See also: how to bet on ufc in california — tribal casinos.

Regional differences across the state

Northern California, particularly the Sacramento region, has the largest concentration of major tribal casinos by gaming revenue, and the PPV lounge product is most developed there. The properties competing in that market have invested heavily in lounge infrastructure and run aggressive UFC night programming. Southern California — San Diego County and the Inland Empire — has a similar density of major properties but a slightly different operational style, with more emphasis on resort-scale weekend packages around marquee events.
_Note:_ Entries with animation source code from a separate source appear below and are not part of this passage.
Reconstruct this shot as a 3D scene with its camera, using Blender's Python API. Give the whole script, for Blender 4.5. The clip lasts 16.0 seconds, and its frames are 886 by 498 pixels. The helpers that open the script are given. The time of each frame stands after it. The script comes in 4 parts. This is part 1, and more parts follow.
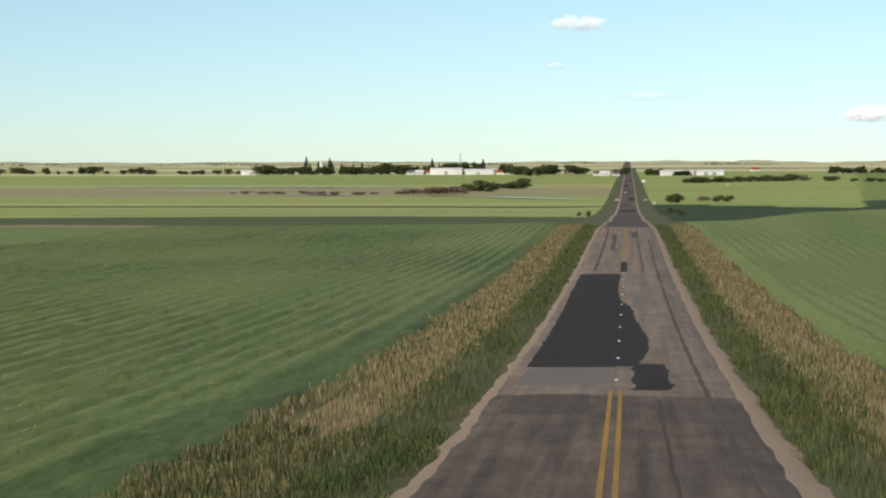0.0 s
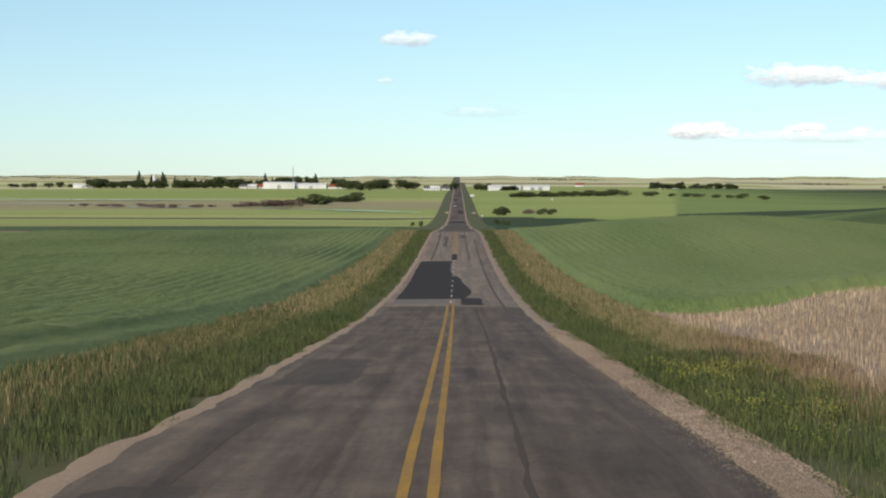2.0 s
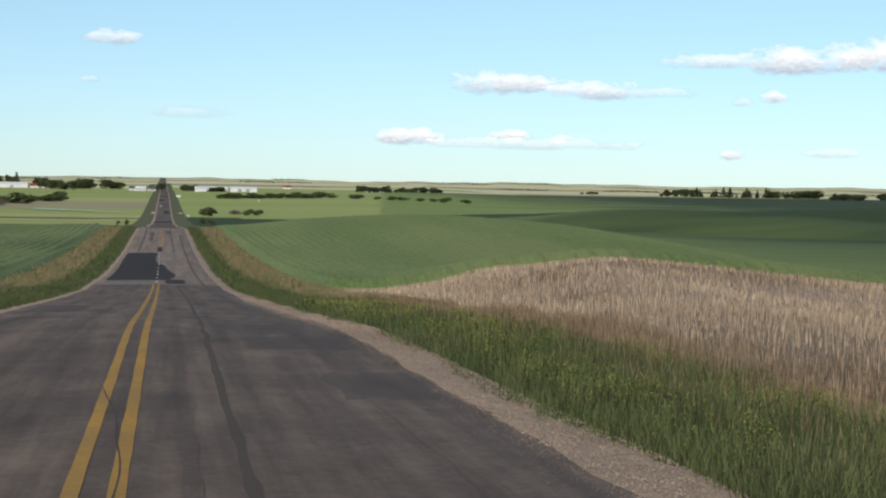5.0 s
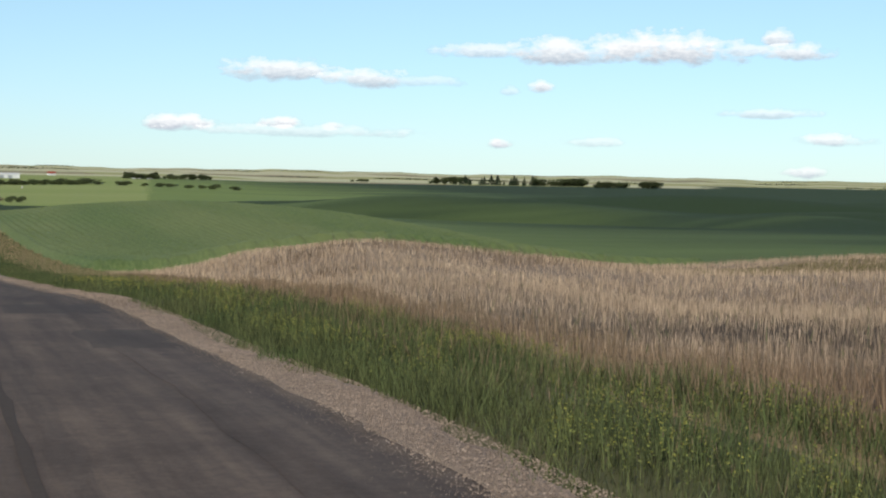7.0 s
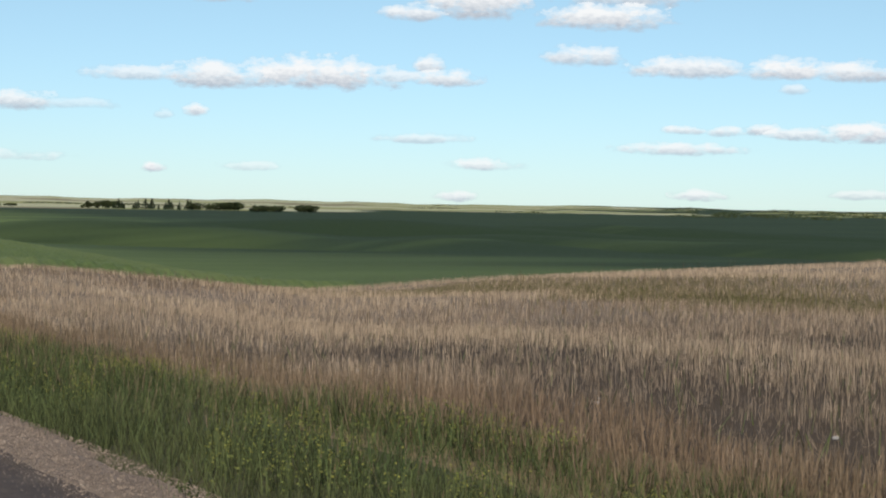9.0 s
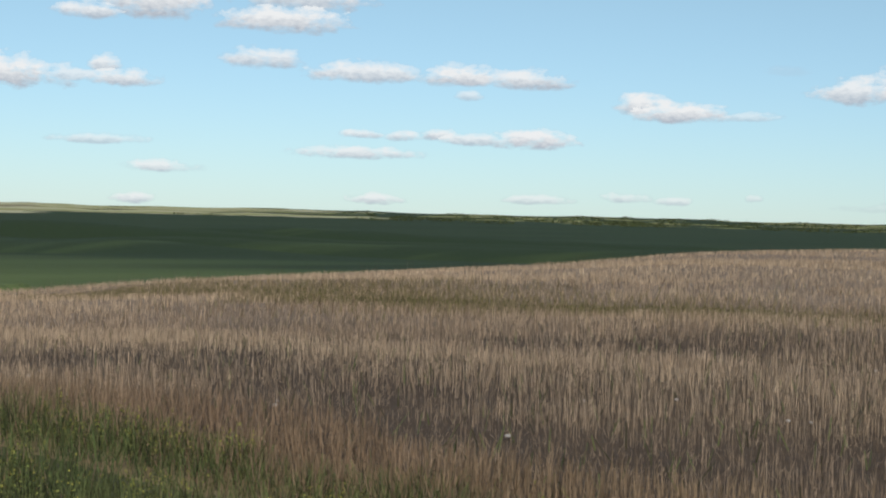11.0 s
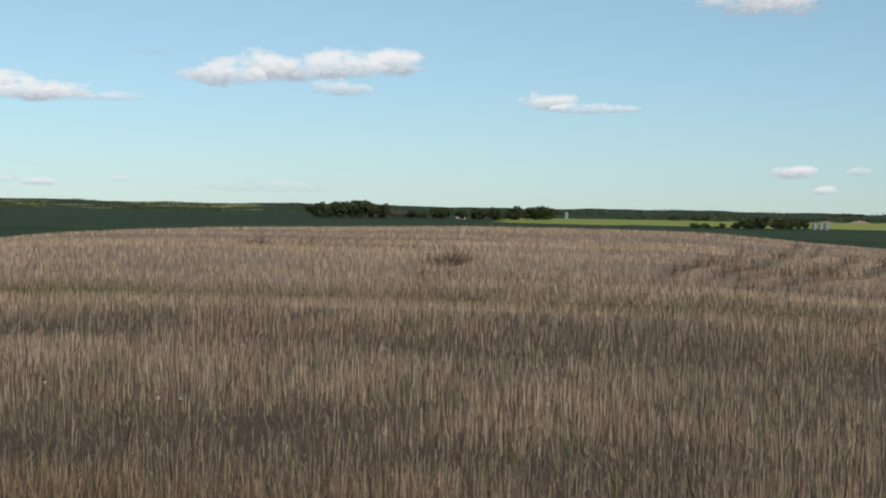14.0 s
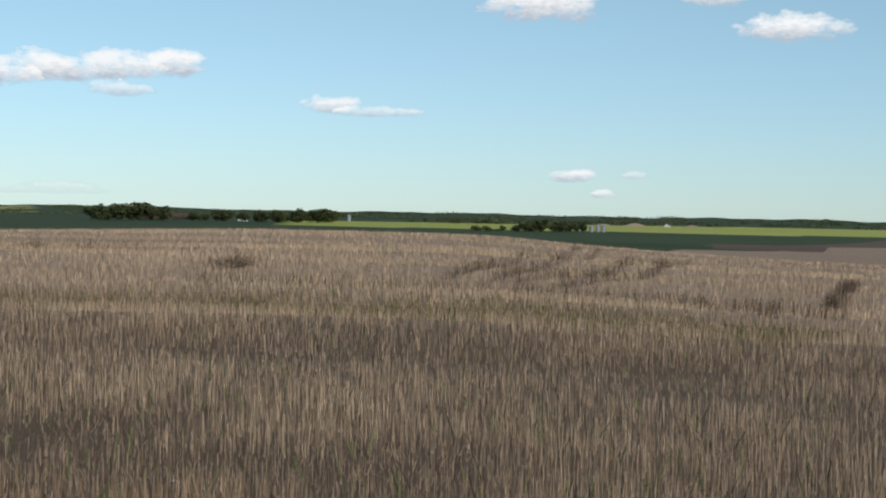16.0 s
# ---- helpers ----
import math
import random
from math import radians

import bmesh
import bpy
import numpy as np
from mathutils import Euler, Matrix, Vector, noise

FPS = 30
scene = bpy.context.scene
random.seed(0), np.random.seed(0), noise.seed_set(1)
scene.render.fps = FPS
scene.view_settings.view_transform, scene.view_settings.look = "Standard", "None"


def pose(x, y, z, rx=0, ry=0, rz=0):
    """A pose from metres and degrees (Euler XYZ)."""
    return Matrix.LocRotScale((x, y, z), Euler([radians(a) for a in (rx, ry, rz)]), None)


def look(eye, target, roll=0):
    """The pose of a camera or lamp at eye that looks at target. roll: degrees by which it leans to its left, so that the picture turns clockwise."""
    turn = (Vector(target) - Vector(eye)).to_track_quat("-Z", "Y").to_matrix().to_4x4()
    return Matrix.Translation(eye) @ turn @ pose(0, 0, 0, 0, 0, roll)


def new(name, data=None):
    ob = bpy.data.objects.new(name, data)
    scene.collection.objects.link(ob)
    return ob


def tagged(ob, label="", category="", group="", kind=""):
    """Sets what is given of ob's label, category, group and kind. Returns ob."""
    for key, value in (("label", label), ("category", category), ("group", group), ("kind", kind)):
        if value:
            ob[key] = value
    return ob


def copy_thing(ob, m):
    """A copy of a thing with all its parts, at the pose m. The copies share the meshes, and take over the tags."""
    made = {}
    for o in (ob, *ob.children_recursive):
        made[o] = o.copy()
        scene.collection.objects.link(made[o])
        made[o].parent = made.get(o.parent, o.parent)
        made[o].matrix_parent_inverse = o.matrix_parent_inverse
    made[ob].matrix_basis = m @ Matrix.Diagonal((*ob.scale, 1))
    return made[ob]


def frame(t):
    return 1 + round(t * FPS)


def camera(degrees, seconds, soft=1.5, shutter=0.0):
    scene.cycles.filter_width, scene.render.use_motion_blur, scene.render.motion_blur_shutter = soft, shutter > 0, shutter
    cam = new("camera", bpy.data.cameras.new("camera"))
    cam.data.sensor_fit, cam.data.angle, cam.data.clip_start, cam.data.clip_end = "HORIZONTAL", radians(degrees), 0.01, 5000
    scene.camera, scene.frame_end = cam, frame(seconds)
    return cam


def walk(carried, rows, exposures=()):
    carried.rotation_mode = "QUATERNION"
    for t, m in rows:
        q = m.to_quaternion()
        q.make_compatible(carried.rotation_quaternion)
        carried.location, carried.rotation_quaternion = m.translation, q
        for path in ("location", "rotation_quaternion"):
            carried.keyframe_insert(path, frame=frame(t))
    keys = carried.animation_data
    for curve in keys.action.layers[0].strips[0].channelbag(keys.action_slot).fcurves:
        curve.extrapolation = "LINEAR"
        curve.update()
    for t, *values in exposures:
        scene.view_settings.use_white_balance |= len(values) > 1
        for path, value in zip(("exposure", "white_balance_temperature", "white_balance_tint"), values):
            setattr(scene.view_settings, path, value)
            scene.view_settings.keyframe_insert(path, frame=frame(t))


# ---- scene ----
EXPOSURES = ((0, 0.12, 7150, 9), (1.5, 0.1, 7050, 9), (3, 0.05, 6650, 10), (5.5, -0.05, 6500, 10), (8, -0.08, 6500, 10), (9.2, -0.2, 6500, 10),
             (11.3, -0.33, 6500, 10), (12.5, -0.42, 6500, 10), (14, -0.33, 6500, 10), (16, -0.18, 6500, 10))

# ---------------------------------------------------------------- camera
# seconds, eye x, y, z, heading (clockwise from the road), tilt, lean
PATH = (
    (0.0, 0.4, 53, 2.9, -6.407, -3.007, -0.144),
    (0.5, 0.4, 41, 2.95, -5.041, -2.914, -0.321),
    (1.0, 0.4, 30, 2.95, -3.664, -2.772, 0.027),
    (1.5, 0.4, 21, 2.85, -2.094, -2.892, 0.054),
    (2.0, 0.4, 15.5, 2.6, -0.520, -2.495, 0.148),
    (2.5, 0.45, 12.2, 2.35, 0.971, -2.179, 0.572),
    (3.0, 0.5, 10, 2.2, 2.193, -2.200, 0.650),
    (5.3, 0.45, 2.2, 2.08, 10.750, -2.386, 1.170),
    (5.5, 0.45, 1.8, 2.07, 11.500, -2.474, 1.329),
    (6.0, 0.42, 0.8, 2.03, 13.350, -2.523, 1.363),
    (6.5, 0.4, 0.25, 1.99, 15.250, -2.505, 1.524),
    (7.0, 0.4, 0, 1.95, 17.504, -2.594, 1.149),
    (7.5, 0.4, 0, 1.95, 20.343, -2.665, 0.695),
    (8.0, 0.4, 0, 1.95, 23.444, -2.327, 1.099),
    (8.5, 0.4, 0, 1.95, 26.459, -1.810, 1.134),
    (9.0, 0.4, 0, 1.95, 29.342, -1.548, 1.082),
    (9.2, 0.4, 0, 1.95, 30.455, -1.465, 1.309),
    (11.3, 0.4, 0, 1.95, 42.075, -1.073, 1.509),
    (11.5, 0.4, 0, 1.95, 43.168, -0.934, 1.571),
    (12.0, 0.4, 0, 1.95, 45.955, -0.691, 1.610),
    (12.5, 0.4, 0, 1.95, 49.181, -0.717, 2.070),
    (13.0, 0.4, 0, 1.95, 53.483, -0.959, 1.247),
    (13.5, 0.4, 0, 1.95, 58.815, -1.265, 0.824),
    (14.0, 0.4, 0, 1.95, 62.075, -1.462, 1.037),
    (14.5, 0.4, 0, 1.95, 63.380, -1.428, 0.779),
    (15.0, 0.4, 0, 1.95, 65.342, -1.440, 0.572),
    (15.5, 0.4, 0, 1.95, 67.256, -1.376, 1.128),
    (16.0, 0.4, 0, 1.95, 69.583, -1.235, 1.124),
)


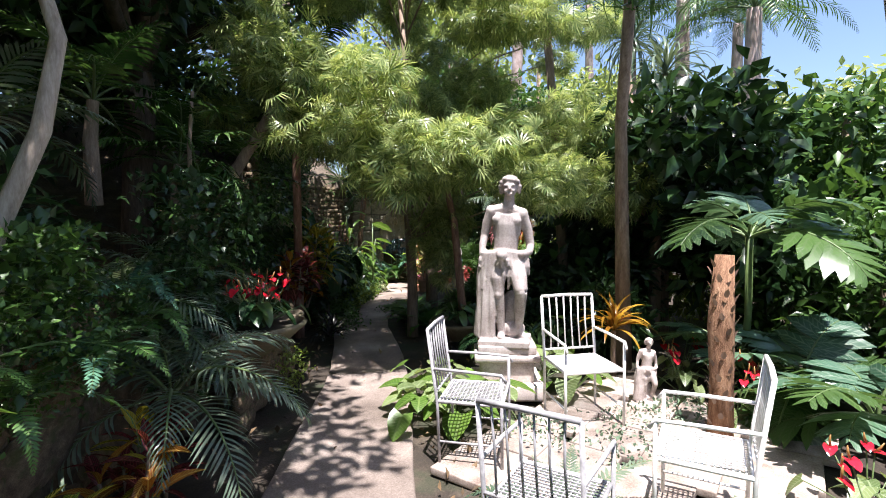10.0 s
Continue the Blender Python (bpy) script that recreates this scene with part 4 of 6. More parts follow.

Central California and the more rural tribal properties operate at smaller scale. The PPV product at these properties is usually limited to dedicated bar areas with screens rather than full lounge formats, and the cover charge model is replaced by minimum food and drink spends. The UFC night experience is still a meaningful upgrade over home viewing, but the production scale is smaller and the food and beverage offering tighter.

Can a California tribal casino legally accept a UFC moneyline bet on premises?
The general answer is no, with narrow exceptions where specific tribal-state compact provisions allow limited on-property sports betting at particular properties. The majority of California tribal casinos do not operate sports betting and cannot accept UFC moneyline bets at any counter, regardless of how the question is framed. The fight is watched as a viewing event, not as a betting event.
Do California tribal casinos charge separate PPV admission for UFC fights?
Yes, in most cases. Marquee numbered cards typically carry a cover charge ranging from $25 for standard cards to $100 or more for top-tier events, often with tiered seating options at higher price points. Fight Nights are usually free with a food and beverage minimum at the properties that run them at all. Smaller properties may absorb the PPV cost into the gaming floor experience without a dedicated cover.